Although I loved my first year at USC and wouldn’t have had it any other way, it still felt weird to call my dorm my “home”, or to say that I was going back to my “mom’s home” for break. Getting acclimated to a whole new environment, town, and state didn’t happen to me as quickly as I expected, or as quickly as it seemed it did for other people for that matter, but that’s because I still hadn’t found that element of USC that would make it my home. For my first year on campus I had amazing friends, learned a lot about myself, and was taught more lessons about freedom and responsibilities than I could have ever imagined, but nothing that connected all of those things to make it feel like I had found a new home or a new family.

 

However, that was bound to change. As a person who was born and raised in Brazil but had been living in the US since 2015, I went a while without feeling a strong connection, or even a desire to feel connected, with my culture. The Brazilian Student Association, or BRASA for short, was one of the first clubs that I joined as soon as I got to USC back in Fall 2018; I was sold on the idea of meeting a group of like-minded people that would understand all of my mannerisms and weird quirks, all of which come from being Brazilian. Nonetheless, it was extremely hard for me to create genuine connections with other members, because it seemed like I had been gone from Brazil for too long to have anything in common with them. I had always been told I was too Brazilian to be American, but for the first time it seemed like I was also too American to be Brazilian.

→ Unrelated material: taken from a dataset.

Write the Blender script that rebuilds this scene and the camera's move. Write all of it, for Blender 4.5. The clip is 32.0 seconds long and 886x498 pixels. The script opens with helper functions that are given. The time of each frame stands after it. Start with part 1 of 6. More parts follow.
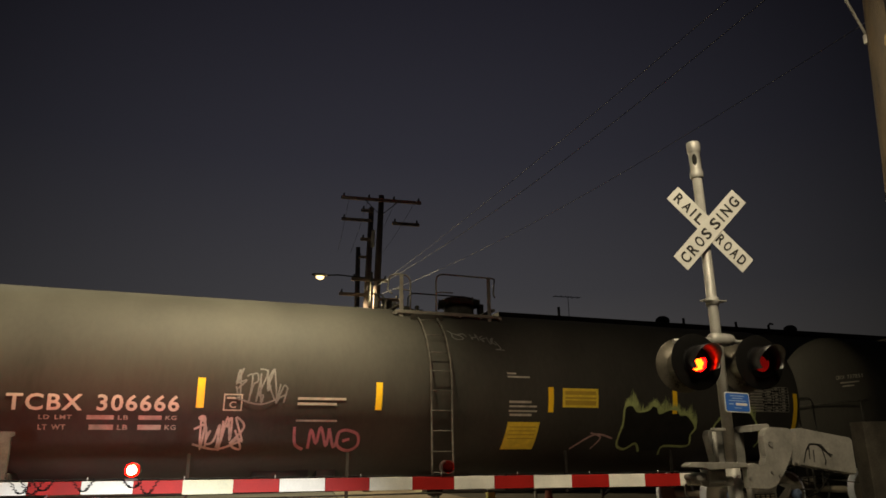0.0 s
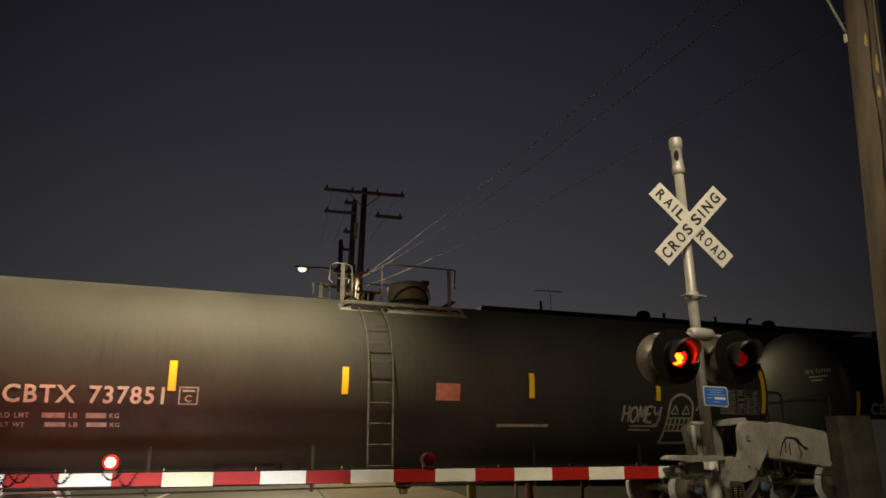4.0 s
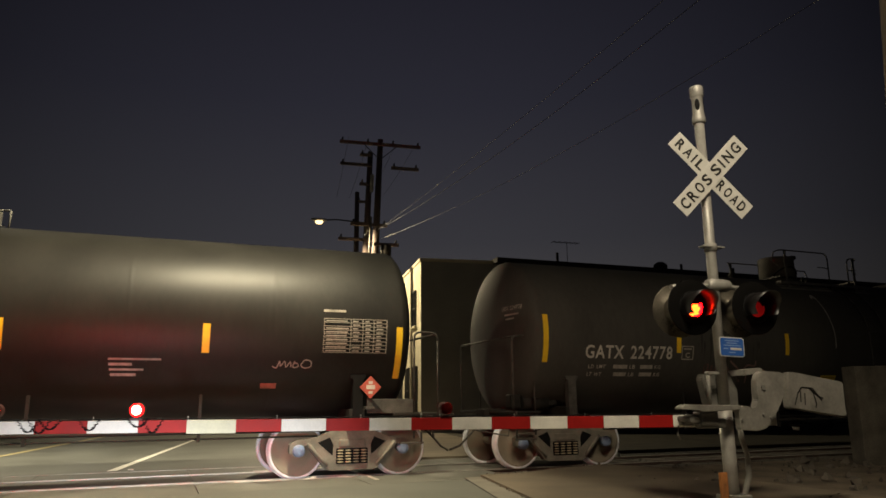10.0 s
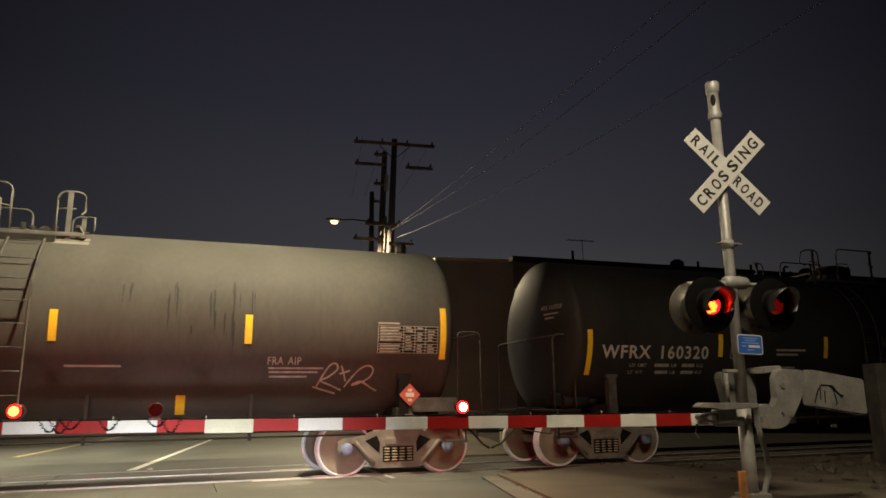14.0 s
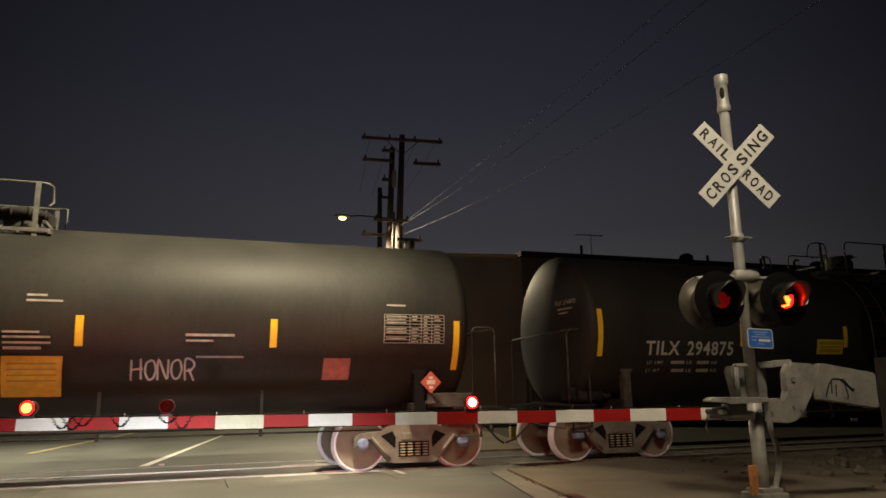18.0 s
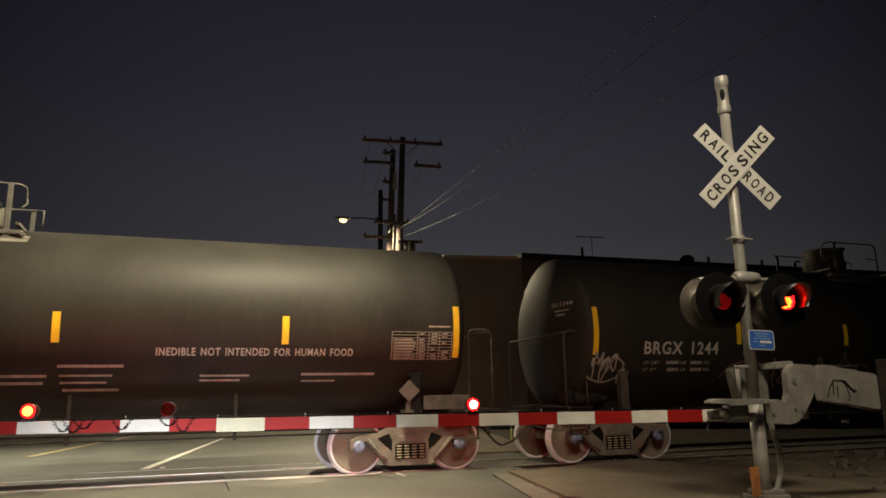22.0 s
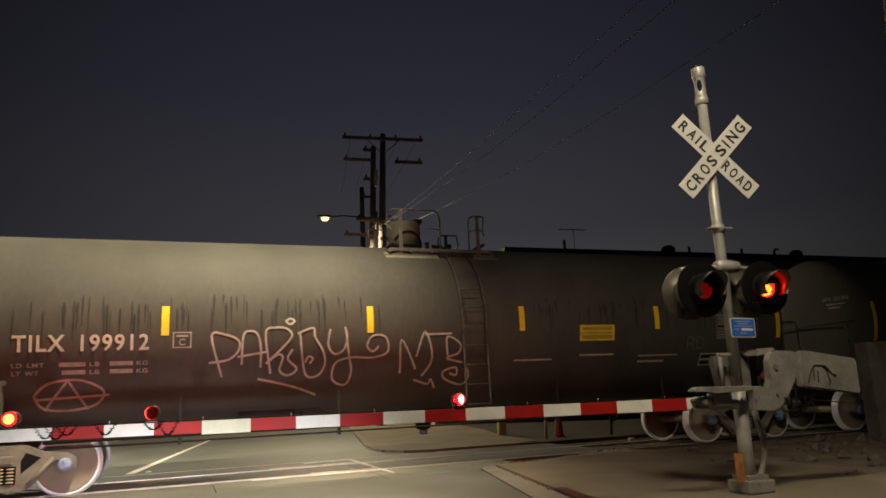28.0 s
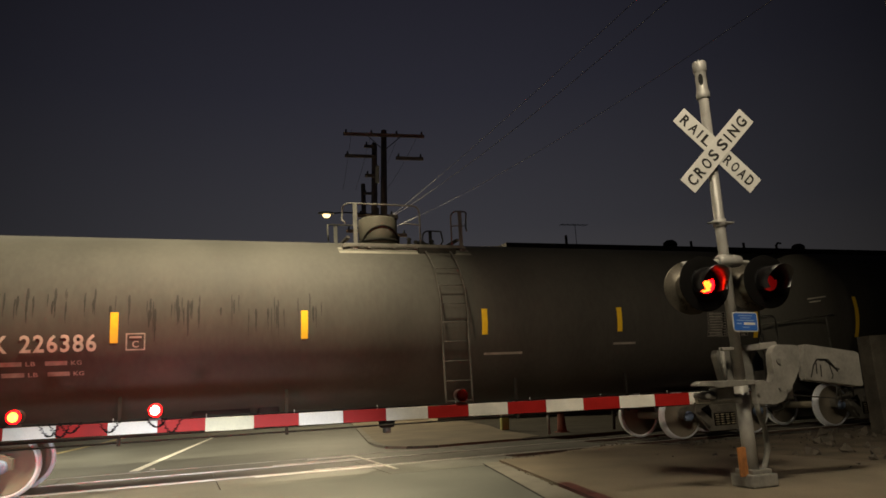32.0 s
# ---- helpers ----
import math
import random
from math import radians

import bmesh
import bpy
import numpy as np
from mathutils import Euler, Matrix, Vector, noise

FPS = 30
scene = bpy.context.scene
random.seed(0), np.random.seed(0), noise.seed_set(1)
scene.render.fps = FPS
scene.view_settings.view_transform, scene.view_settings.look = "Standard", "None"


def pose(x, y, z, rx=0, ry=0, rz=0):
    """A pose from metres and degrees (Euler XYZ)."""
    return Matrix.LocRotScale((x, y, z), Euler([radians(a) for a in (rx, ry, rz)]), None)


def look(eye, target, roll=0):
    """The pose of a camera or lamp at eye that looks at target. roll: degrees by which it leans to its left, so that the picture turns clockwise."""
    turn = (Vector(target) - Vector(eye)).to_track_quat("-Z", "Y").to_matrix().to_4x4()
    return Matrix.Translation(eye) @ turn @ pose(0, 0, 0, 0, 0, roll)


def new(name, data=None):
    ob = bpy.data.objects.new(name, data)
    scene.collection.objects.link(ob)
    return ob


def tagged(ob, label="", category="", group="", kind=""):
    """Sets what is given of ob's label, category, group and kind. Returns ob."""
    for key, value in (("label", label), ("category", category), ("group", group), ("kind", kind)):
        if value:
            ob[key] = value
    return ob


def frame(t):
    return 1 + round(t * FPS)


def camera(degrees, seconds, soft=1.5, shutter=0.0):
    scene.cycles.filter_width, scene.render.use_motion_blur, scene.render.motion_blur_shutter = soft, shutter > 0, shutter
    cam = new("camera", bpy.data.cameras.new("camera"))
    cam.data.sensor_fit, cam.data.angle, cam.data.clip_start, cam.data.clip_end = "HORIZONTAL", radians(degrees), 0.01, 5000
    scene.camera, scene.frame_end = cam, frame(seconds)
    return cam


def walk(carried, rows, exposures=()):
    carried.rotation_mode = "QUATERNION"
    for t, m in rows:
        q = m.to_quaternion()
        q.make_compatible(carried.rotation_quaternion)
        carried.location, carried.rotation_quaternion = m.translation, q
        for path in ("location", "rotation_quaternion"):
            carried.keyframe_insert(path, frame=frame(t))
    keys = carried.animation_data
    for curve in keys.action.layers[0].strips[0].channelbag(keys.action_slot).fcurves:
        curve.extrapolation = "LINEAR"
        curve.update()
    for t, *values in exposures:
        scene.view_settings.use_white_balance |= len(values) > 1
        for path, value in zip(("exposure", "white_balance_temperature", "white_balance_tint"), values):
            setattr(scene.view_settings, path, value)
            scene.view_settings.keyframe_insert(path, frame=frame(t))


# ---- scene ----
# Night at a level crossing: a train of tank cars passes behind a lowered gate.
# x runs along the track, y away from the camera, z up; the signal mast stands at the origin.
cam = camera(63.9, 32.0, soft=1.6, shutter=0.08)
EYE = Vector((-5.786, -6.330, 1.215))


def aim(yaw, pitch, lean):
    """The hand-held camera's pose; yaw from the y axis towards x, lean to its right, in degrees."""
    a, b = radians(yaw), radians(pitch)
    way = Vector((math.sin(a) * math.cos(b), math.cos(a) * math.cos(b), math.sin(b)))
    return look(EYE, EYE + way, -lean)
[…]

I stopped going to club meetings, and felt like my BRASA experience had been cut short. 

 

When I came back for Fall 2019, I decided to give BRASA a second shot; I gained a leadership position as an Executive Assistant, as I realized that I also didn’t give BRASA people a chance to find something that we had in common. I can confidently say that was the best decision I have made during my college career. BRASA USC has given me my people, my family, my home away from home. I have gotten to serve as a general member, Executive Assistant, Professional Co-Director, and am now the President of the organization. I have grown as a man as I got to learn more about my culture and how that plays a role into who I am today. Moreover, it is an organization that has provided me with resources that allowed me to grow as a student and a professional; it even landed me the Summer internship that I start in less than two weeks!

Long story short, the best thing I did during my three years at USC, was to allow myself to get cultural! I wouldn’t trade my BRASA Familia for anything else!